L’operazione Brontos è invece da manuale. Permette a Unicredit di risparmiare 245 milioni di tasse, tra il 2007 e il 2009, con operazioni realizzate in Lussemburgo. Lo studio Tremonti interviene due volte. La prima (30 marzo 2007) argomenta che è tutto correttissimo: “L’operazione non pare connotata da elementi tali da determinare un ‘aggiramento’ di obblighi o divieti posti dalla normativa tributaria, per mezzo di stratagemmi o artifici strumentali”. Poi nella sede milanese di Unicredit arriva la Finanza mandata dalla procura di Milano. Allora lo studio Tremonti cambia musica e sostiene (10 settembre 2010) che è meglio pagare: “La vostra società, procedendo alla redazione della dichiarazione in linea con l’impostazione del Fisco, eviterebbe sanzioni tra il 100 e il 200 per cento, la contrapposizione forte con l’amministrazione finanziaria, il danno della possibile reiterazione di un’azione penale e il danno reputazionale”. Per questo bel servizio, lo studio Tremonti incamera oltre 3 milioni di euro.

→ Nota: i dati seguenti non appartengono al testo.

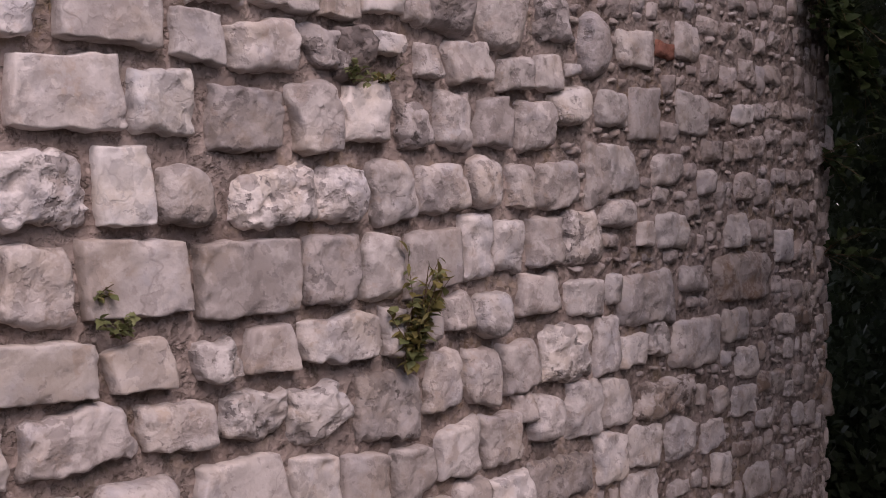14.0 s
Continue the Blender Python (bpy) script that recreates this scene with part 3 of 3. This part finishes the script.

Storia-fotocopia nella Bpm di Massimo Ponzellini: anche la Popolare di Milano fa operazioni all’estero da cui ottiene benefici fiscali per centinaia di milioni; anche in questo caso utilizza il parere positivo dello studio Tremonti. Per un po’ va bene, poi arriva il “poliziotto cattivo”, l’Agenzia delle entrate, sotto il ministro Tremonti, a dire che invece le imposte vanno pagate. Bpm tratta e se la cava versando 200 milioni. Oltre alla parcella dello studio Tremonti, naturalmente.